(Exercise details)
Copy each line that holds "part".
[start]
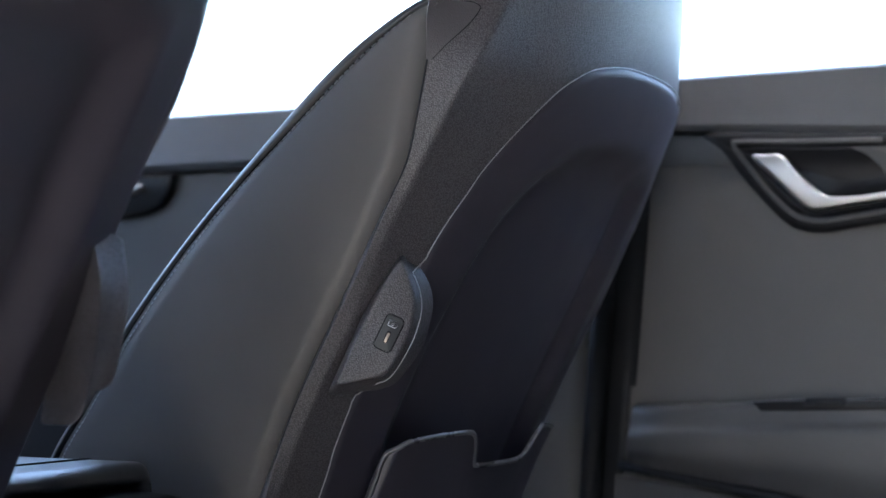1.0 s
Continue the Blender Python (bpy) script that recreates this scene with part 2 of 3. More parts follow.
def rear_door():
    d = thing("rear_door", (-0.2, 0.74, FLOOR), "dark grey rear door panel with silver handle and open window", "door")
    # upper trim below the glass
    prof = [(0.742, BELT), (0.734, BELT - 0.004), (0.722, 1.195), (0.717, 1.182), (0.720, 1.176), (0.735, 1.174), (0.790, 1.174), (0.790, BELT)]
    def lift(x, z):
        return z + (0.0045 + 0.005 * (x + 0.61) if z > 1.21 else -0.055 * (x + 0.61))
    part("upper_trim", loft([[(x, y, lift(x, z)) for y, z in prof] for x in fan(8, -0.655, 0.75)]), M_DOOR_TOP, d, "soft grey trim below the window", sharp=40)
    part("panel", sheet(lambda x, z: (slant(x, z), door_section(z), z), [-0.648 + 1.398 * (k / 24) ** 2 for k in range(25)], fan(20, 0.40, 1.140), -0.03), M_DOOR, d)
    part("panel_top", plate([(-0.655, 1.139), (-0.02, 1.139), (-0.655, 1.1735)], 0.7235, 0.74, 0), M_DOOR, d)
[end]
(Expected answer)
Continue the Blender Python (bpy) script that recreates this scene with part 2 of 3. More parts follow.
    part("upper_trim", loft([[(x, y, lift(x, z)) for y, z in prof] for x in fan(8, -0.655, 0.75)]), M_DOOR_TOP, d, "soft grey trim below the window", sharp=40)
    part("panel", sheet(lambda x, z: (slant(x, z), door_section(z), z), [-0.648 + 1.398 * (k / 24) ** 2 for k in range(25)], fan(20, 0.40, 1.140), -0.03), M_DOOR, d)
    part("panel_top", plate([(-0.655, 1.139), (-0.02, 1.139), (-0.655, 1.1735)], 0.7235, 0.74, 0), M_DOOR, d)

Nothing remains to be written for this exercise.